Come ogni anno, aprile arriva e porta con sé la settimana di
“Natale + 4 mesi”, universalmente conosciuta come settimana del Salone del Mobile.
Non mi stancherò mai di dirvi quanto la amo, e soprattutto
per noi che facciamo i designer di mestiere è davvero una festa.

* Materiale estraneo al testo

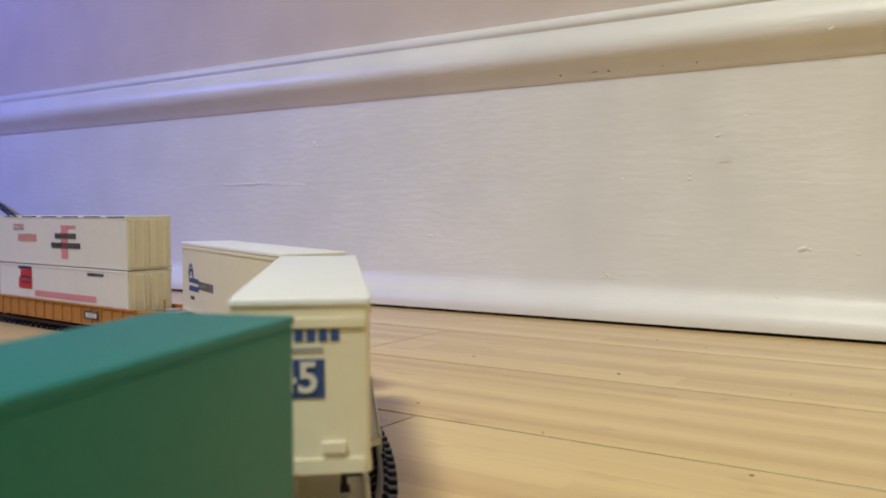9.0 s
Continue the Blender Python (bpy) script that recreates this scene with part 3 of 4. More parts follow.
    # steps and pilots
    for end in (-1, 1):
        x = end * 0.0985
        bm = bmesh.new()
        box(bm, min(x, x - end * 0.0015), max(x, x - end * 0.0015), -0.0165, 0.0165, 0.0085, 0.0210, 0.0003)
        part("pilot", bm, BLACK if c.get("dark_pilot") else body, loco)
        coupler(loco, x, end)
        for side in (-1, 1):
            bm = bmesh.new()
            for k, z in enumerate((0.0095, 0.0138, 0.0180)):
                yy = sorted((side * 0.0172, side * (0.0130 + 0.0004 * k)))
                xx = sorted((x - end * 0.0015, x - end * 0.0085))
                box(bm, xx[0], xx[1], yy[0], yy[1], z, z + 0.0007)
            xx = sorted((x - end * 0.0085, x - end * 0.0090))
            yy = sorted((side * 0.0125, side * 0.0173))
            box(bm, xx[0], xx[1], yy[0], yy[1], 0.0092, 0.0206)
            part("steps", bm, body, loco)
        # end rail
        bm = bmesh.new()
        for y in (-0.0150, -0.0060, 0.0060, 0.0150):
            wire(bm, [(x, y, 0.0150), (x, y, 0.0320)], 0.00035)
        wire(bm, [(x, -0.0150, 0.0320), (x, 0.0150, 0.0320)], 0.00035)
        for side in (-1, 1):
            y = side * 0.0170
            wire(bm, [(x - end * 0.003, side * 0.0150, 0.0385), (x + end * 0.0006, y, 0.0385), (x + end * 0.0010, y, 0.0300), (x + end * 0.0024, y, 0.0270), (x + end * 0.0024, y, 0.0170), (x, y, 0.0110)], 0.00042)
            wire(bm, [(x - end * 0.003, side * 0.0150, 0.0385), (x - end * 0.003, y, 0.0320), (x - end * 0.0086, y, 0.0215)], 0.00042)
        part("end_handrail", bm, RAILING, loco, "thin brown wire handrail")
    for side in (-1, 1):
        y = side * 0.0169
        bm = bmesh.new()
        xs = [-0.0895 + 0.0165 * k for k in range(9)]
        for x in xs:
            wire(bm, [(x, y, 0.0190), (x, y, 0.0340)], 0.0004)
            bmesh.ops.create_icosphere(bm, subdivisions=1, radius=0.0007, matrix=Matrix.Translation((x, y, 0.0340)))
        wire(bm, [(xs[0], y, 0.0340), (xs[-2], y, 0.0340), (xa - 0.003, y, 0.0405)], 0.00035)
        part("side_handrail", bm, c["railing"], loco, "thin wire handrail along the walkway")
    bm = bmesh.new()
    prism(bm, [(-0.0125, 0.0160), (-0.0130, 0.0100), (-0.0105, 0.0078), (0.0105, 0.0078), (0.0130, 0.0100), (0.0125, 0.0160)], "x", -0.0235, 0.0235)
    part("fuel_tank", bm, c["tank"], loco)
    return loco


def build_blue_loco():
    c = dict(body=BLUE, sill=BLUE, roof=BLUE, nose=BLUE, grille=NAVY, glass=GLASS_DARK, tank=BLUE, railing=BLUE, hood_top=0.0545, hood_round=0.0020, cabin=CAB_DIM, cab_top=0.0580, lit=True, horn=True, dark_pilot=False,
             blocks=[(0.0080, 0.0485, 0.0572, 0.0098, 0.0004), (0.0405, 0.0489, 0.0570, 0.0124, 0.0130), (-0.0235, -0.0155, 0.0560, 0.0046, 0.0004)],
             fans=[(-0.0020, 0.0545, 0.0070), (-0.0385, 0.0545, 0.0073), (-0.0640, 0.0545, 0.0073)],
             grilles=[(-0.080, -0.040, 0.0390, 0.0495), (-0.006, 0.018, 0.0478, 0.0526)])
    loco = locomotive("blue_locomotive", "weathered blue model diesel locomotive with white markings", c)
    w = 2 * 0.01135
    for side in (-1, 1):
        bm = bmesh.new()
        y = side * w / 2
        xc = 0.0005 if side < 0 else 0.0225
        side_marks(bm, [(side, xc + 0.004, 0.0404, 0.0344, 0.0375), (side, xc + 0.004, 0.0404, 0.0296, 0.0327), (side, xc + 0.0035, xc + 0.0080, 0.0296, 0.0400)], w)
        side_marks(bm, [(side, 0.0406, 0.0488, 0.0344, 0.0375), (side, 0.0406, 0.0488, 0.0296, 0.0327)], 2 * 0.0124)
        ring(bm, (xc, min(y, y + side * 0.00016), 0.0398), 0.0042, 0.0088, 0.00016, 1.0, arc=(-10, 200))
        part("number_bars", shape(side_marks, lettering(side, -0.0400, -0.0150, 0.0330, 0.0362, 8), w), WHITE_MARK, loco)
        part("marking", bm, WHITE_MARK, loco, "white wheel-and-stripes emblem")
        bm = bmesh.new()
        side_marks(bm, [(side, 0.0580, 0.0700, 0.0300, 0.0362)], 0.0345)
        part("cab_marking", bm, WHITE_MARK, loco)
    bm = bmesh.new()
    box(bm, -0.0834, -0.083, -0.0065, 0.0065, 0.0302, 0.0322)
    part("end_marking", bm, WHITE_MARK, loco)
    for x in (-0.058, 0.058):
        add_bogie(loco, x, 0.0055, 0.058, True)
    run(loco, 0.0055, 0.058)


def build_grey_loco():
    c = dict(body=GREY, sill=GREY, roof=GREY, nose=YELLOW, grille=surface("grey_grille", (0.20, 0.27, 0.215), 0.6, grain=0.3, scale=900), glass=GLASS_DARK, tank=GREY, railing=RAILING,
             hood_top=0.0550, hood_round=0.0034, cab_top=0.0580, emblem=True, nose_label="yellow nose front",
             blocks=[(-0.0050, 0.0320, 0.0574, 0.0120, 0.0040), (0.0325, 0.0488, 0.0564, 0.0088, 0.0010)],
             fan_rise=0.0023, fans=[(0.0050, 0.0574, 0.0070), (0.0215, 0.0574, 0.0066), (-0.0300, 0.0550, 0.0056), (-0.0450, 0.0550, 0.0078), (-0.0660, 0.0550, 0.0078)],
             grilles=[(-0.080, -0.064, 0.0440, 0.0498), (-0.052, -0.038, 0.0445, 0.0492)])
    loco = locomotive("grey_locomotive", "pale grey-green model diesel with maroon band and yellow nose", c)
    for side in (-1, 1):
        bm = bmesh.new()
        side_marks(bm, [(side, -0.083, 0.0489, 0.0322, 0.0376)], 2 * 0.01175)
        part("maroon_band", bm, MAROON, loco, "maroon band with thin yellow edges")
        bm = bmesh.new()
        side_marks(bm, [(side, -0.083, 0.0489, 0.0377, 0.0384), (side, -0.083, 0.0489, 0.0314, 0.0321)], 2 * 0.01175)
        side_marks(bm, [(side, 0.0491, 0.0714, 0.0384, 0.0391), (side, 0.0491, 0.0714, 0.0317, 0.0323)], 0.0345)
        part("yellow_line", bm, YELLOW, loco)
        part("sill_line", shape(side_marks, [(side, -0.0985, 0.0985, 0.0204, 0.0220)], 2 * 0.0177), YELLOW, loco, "thin yellow line along the sill")
        bm = bmesh.new()
        side_marks(bm, [(side, 0.0491, 0.0714, 0.0323, 0.0384)], 0.0345)
        yy = sorted((side * 0.0124, side * 0.0171))
        box(bm, 0.0716, 0.0718, yy[0], yy[1], 0.0323, 0.0380)
        part("cab_band", bm, MAROON, loco)
        bm = bmesh.new()
        side_marks(bm, lettering(side, -0.030, 0.012, 0.0337, 0.0362, 14) + lettering(side, 0.055, 0.066, 0.0337, 0.0362, 4), 2 * 0.01205)
        part("marking", bm, YELLOW, loco)
        bm = bmesh.new()
        side_marks(bm, [(side, -0.080 + 0.0078 * k, -0.0765 + 0.0078 * k, 0.0398, 0.0406) for k in range(15)], 2 * 0.0112)
        part("door_vents", bm, GLASS_DARK, loco)
    for x in (-0.058, 0.058):
        add_bogie(loco, x, 0.2038, 0.058, True, -1)
    run(loco, 0.2038, 0.058, pose(0, 0, 0, 0, 0, 180))


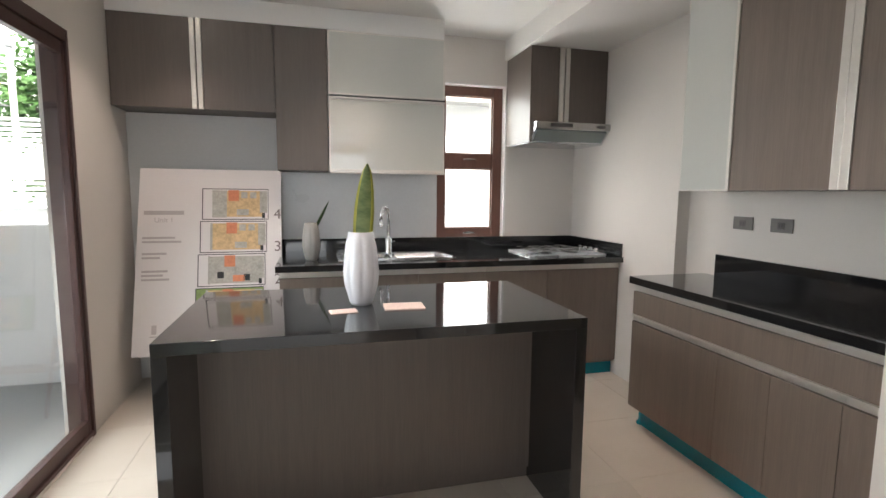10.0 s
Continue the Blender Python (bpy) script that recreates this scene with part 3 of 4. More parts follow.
part("nozzle", tubes(([(0, -0.112, 0.25), (0, -0.113, 0.215)], 0.016), n=12), CHROME, fa)
part("lever", tubes(([(0.015, 0, 0.085), (0.06, -0.01, 0.10)], 0.006, 0.004)), CHROME, fa)

hob = thing("gas_hob", (2.15, 9.88, CT), "built-in gas hob still wrapped in clear protective film", "hob")
part("plate", boxes((-0.32, 0.32, -0.21, 0.21, 0.001, 0.012), bevel=0.003), material("bright_steel_hob", (0.80, 0.82, 0.84), 0.28, metal=0.7, vary=0.05, bump=0.0), hob)
film = glass("clear_film", (0.95, 0.98, 1.0), 0.06, 0.22)
def crumple():
    bm = bmesh.new()
    bmesh.ops.create_grid(bm, x_segments=26, y_segments=18, size=0.5, matrix=Matrix.Diagonal((0.55, 0.47, 1, 1)))
    for v in bm.verts:
        v.co.z = 0.037 + 0.007 * noise.noise(v.co * 9) + 0.004 * noise.noise(v.co * 30)
    bmesh.ops.solidify(bm, geom=bm.faces[:], thickness=0.0006)
    return bm
part("film", crumple(), film, hob, "crumpled clear plastic film")
for bx_, by_ in ((-0.14, -0.06), (0.10, -0.06), (-0.02, 0.11)):
    part("burner", lathe([(0.0, 0.012), (0.055, 0.012), (0.05, 0.024), (0.03, 0.03), (0.0, 0.03)], 20), BLACK, hob).location = (bx_, by_, 0)
for k in range(4):
    part("knob", lathe([(0.0, 0.012), (0.018, 0.012), (0.018, 0.018), (0.014, 0.044), (0.0, 0.046)], 16), CHROME, hob).location = (0.285, -0.12 + k * 0.08, 0)

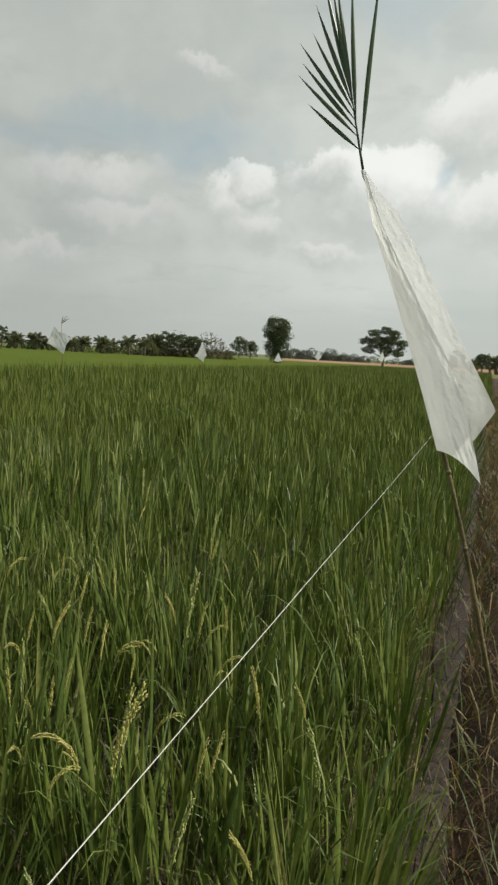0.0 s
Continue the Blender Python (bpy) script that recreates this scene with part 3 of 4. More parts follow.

Quest’anno non sono andata in fiera, quindi tecnicamente il
salone non l’ho visto, ma in compenso ho distrutto piedi e fegato andando in
giro per i vari eventi cittadini a rifarmi gli occhi e a lasciarmi ispirare. Ma se
dovessi dare un giudizio complessivo sarebbe meh. Non ho visto grossi guizzi di
creatività rispetto all'anno scorso, e anzi ho notato un fin troppo visibile
fine commerciale in molte delle cose esposte. Il trend è più o meno rimasto lo stesso degli ultimi anni, ovvero la sempre maggiore attenzione all’ecosostenibilità dei materiali e dei processi produttivi, e mi sembra che in questo senso l’innovazione
tecnologica stia un po’ superando quella formale. In soldoni: non ho quasi
visto niente di nuovo, soprattutto sul fronte del complemento d’arredo. Le due
cose che mi sono piaciute di più sono state la mostra di Domus ai Bastioni di Porta
Nuova e l’esposizione dei lavori del celeberrimo studio Nendo, capeggiato dal
mio adorato Oki Sato.
“Youthful Stories – Storie di Ventenni” è la mostra che
Domus dedica ai lavori giovanili di dieci designer iconici (Alessandro Mendini,
Jasper Morrison, Alberto Meda, Paolo Rizzatto, Mario Bellini, Michele de Lucchi,
Antonio Citterio, Humberto e Fernando Campana, Ronan ed Erwan Bouroullec e Konstantin
Grcic) per mostrarci il loro percorso creativo e ciò che ha contribuito alla
formazione della loro personalità come progettisti. Vale la pena farci un salto
anche solo per i video in cui questi personaggi raccontano i loro punti di
vista sul design, quindi visto che la mostra è visitabile fino al 30 aprile
consiglio a chi è a Milano di andarci.
Nendo works 2014-2015 è stata la cosa più interessante che
ho visto dal punto di vista del design. E questo soprattutto per un motivo: sia
gli arredi che gli accessori erano di una semplicità e di una bellezza
disarmante, la forma rivelava la funzione, l’idea era visibile. A dimostrazione
del fatto che Mies buonanima aveva ragione: less is more funziona sempre.